Teachers in the new KIPP school will be hired directly by the school and will not be part of the district's contract with the union. However, because the district is leasing KIPP a building, the district will be able to count KIPP's test scores among its own data.

KIPP has tentative plans to augment its two Columbus middle schools with two elementary schools and a high school. The goal: provide a set of innovative alternative schools that will help raise achievement at all schools by sharing ideas that work.

"We selected Columbus because the community seriously embraces educational reform," said KIPP Chief Executive Richard Barth.

Adds Real: "There will be an open-door policy both ways. KIPP could learn some things from the Columbus schools, too."

But why has the chain, started in 1994 by two Houston teachers, developed such a sparkling reputation? For starters, the not-for-profit network educates children often written off as being "at risk." The youngsters are overwhelmingly black or Latino, and most are from low-income families. Students are accepted without regard to their academic record.

More significant, KIPP gets tangible results, replicating the successes of individual high-performing charter schools on a larger scale.

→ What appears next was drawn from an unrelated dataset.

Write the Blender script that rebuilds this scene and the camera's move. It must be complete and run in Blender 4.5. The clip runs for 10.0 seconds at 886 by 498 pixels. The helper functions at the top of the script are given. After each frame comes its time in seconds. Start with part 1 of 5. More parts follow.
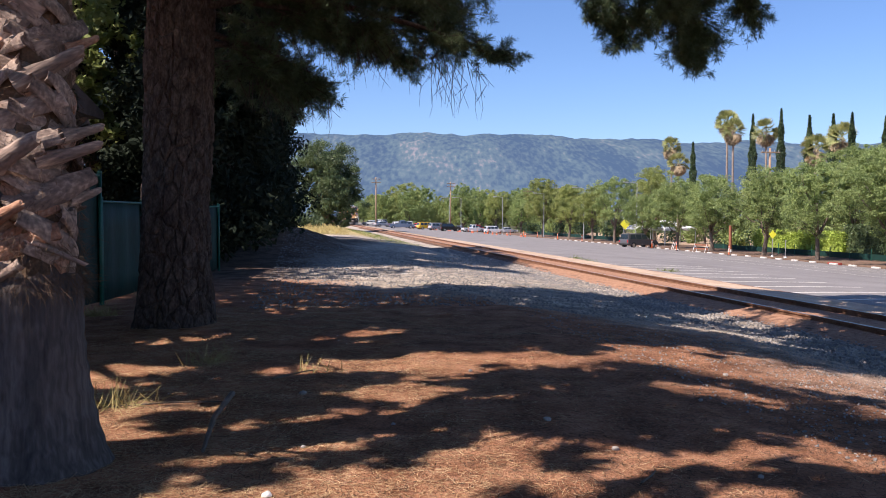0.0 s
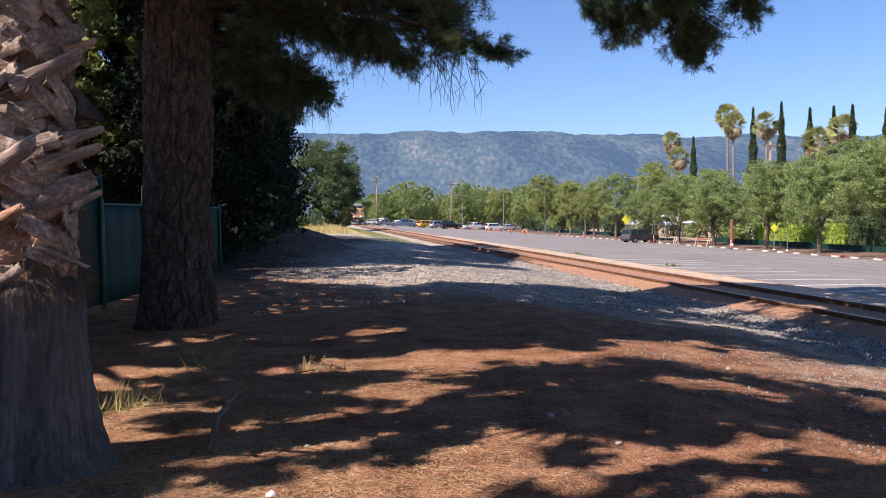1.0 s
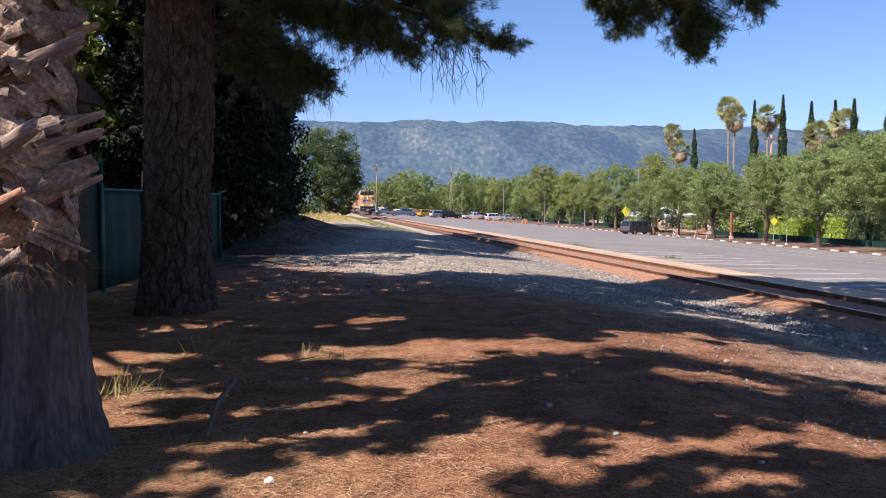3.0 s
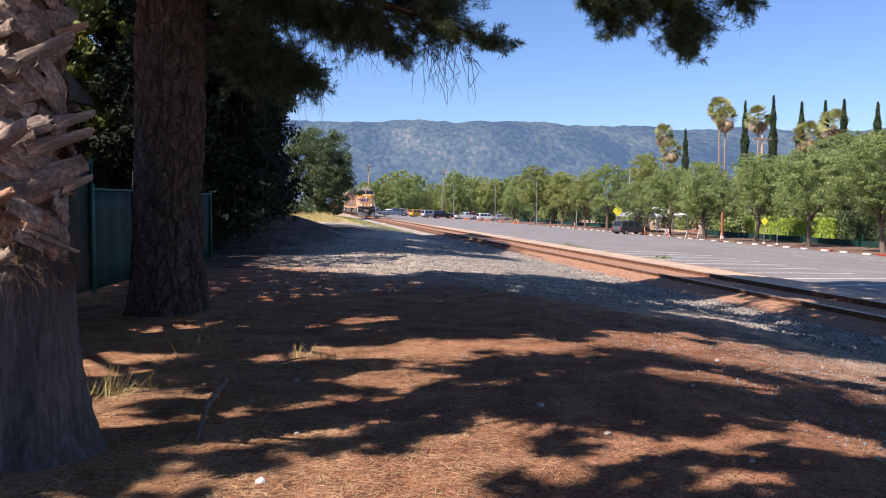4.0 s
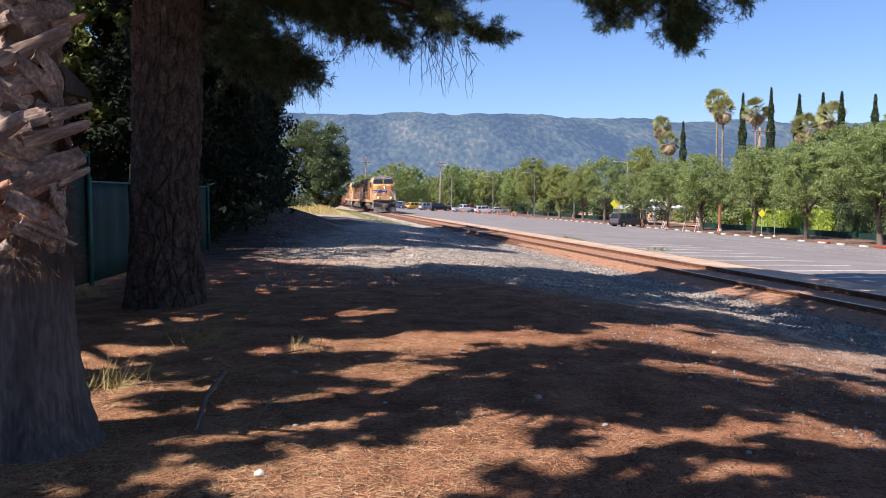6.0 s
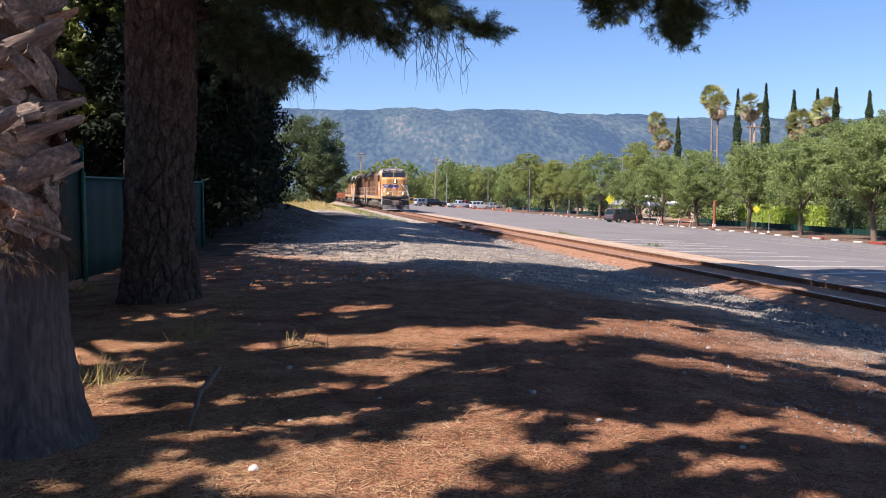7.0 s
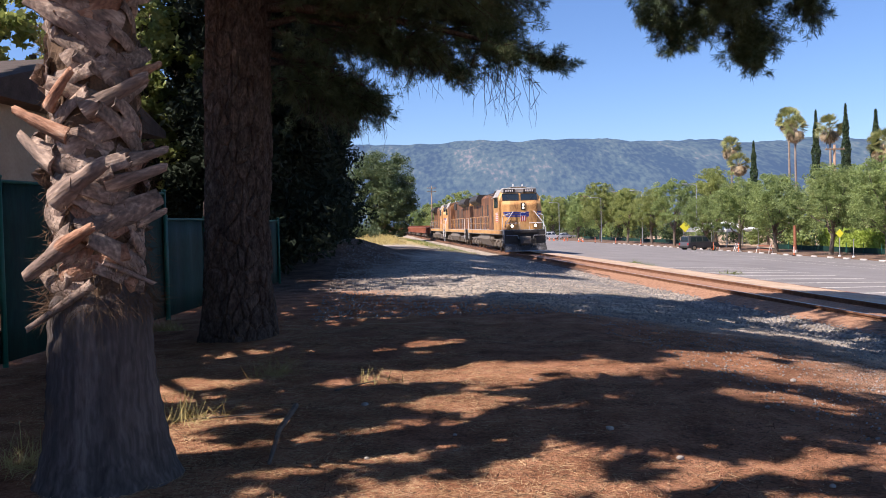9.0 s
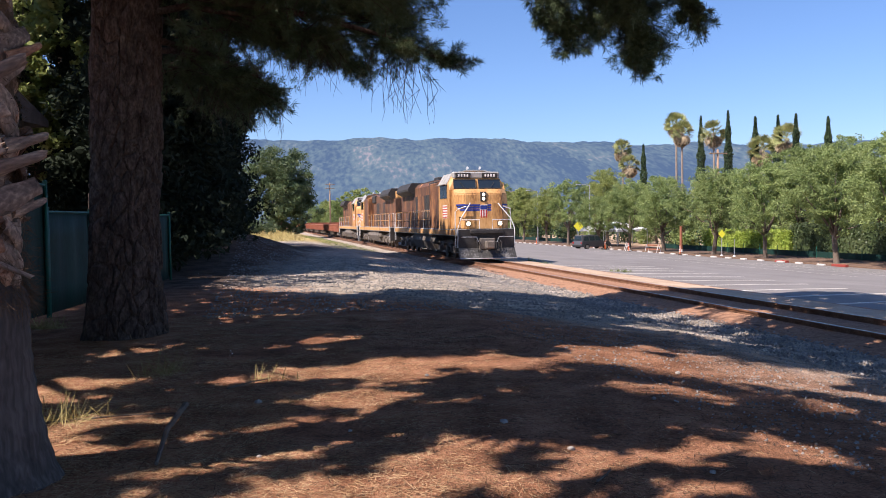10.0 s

Students who have completed three years of KIPP have improved from the 34th percentile at the beginning of fifth grade to the 58th percentile at the end of seventh grade in reading scores and from the 44th percentile to the 88th percentile in math scores. The secret? First, KIPP trains its school leaders and board members, putting seasoned educators in place before the first child walks through the door. Carina Robinson, already an accomplished math teacher in the Euclid schools, has been training for the past year at Stanford University to prepare for her job as principal of the new KIPP school in Columbus.

In addition to offering a rigorous, college-preparatory curriculum, KIPP schools pack in more instructional time, with a longer day and some extra weekend and summer classes. Teachers are required to be available by cell phone in the evenings to answer questions about homework, which is both daily and required.

Some people cite that rigor for the high attrition rate at a few KIPP schools - one of the rare criticisms of the chain. KIPP's own study this year found alarmingly high rates of children leaving its schools in the San Francisco Bay area. At one school in Oakland, for instance, only a quarter of the students from the fifth-grade class were still around by eighth grade.

Some observers have suggested the attrition rates boost average test scores artificially by driving out the lowest-performing students. A few experts, including Arizona State University's Alex Molnar, have openly questioned whether KIPP is really the savior it claims to be.

But KIPP supporters scoff at such criticism.

"There's attrition in Marine boot camp, too," said Fordham Foundation President Chester Finn Jr. "Any high-standards regimen has more attrition - it comes with the territory. But critics of KIPP are desperately eager to tarnish its reputation. The truth is, KIPP benefits a whole lot of kids."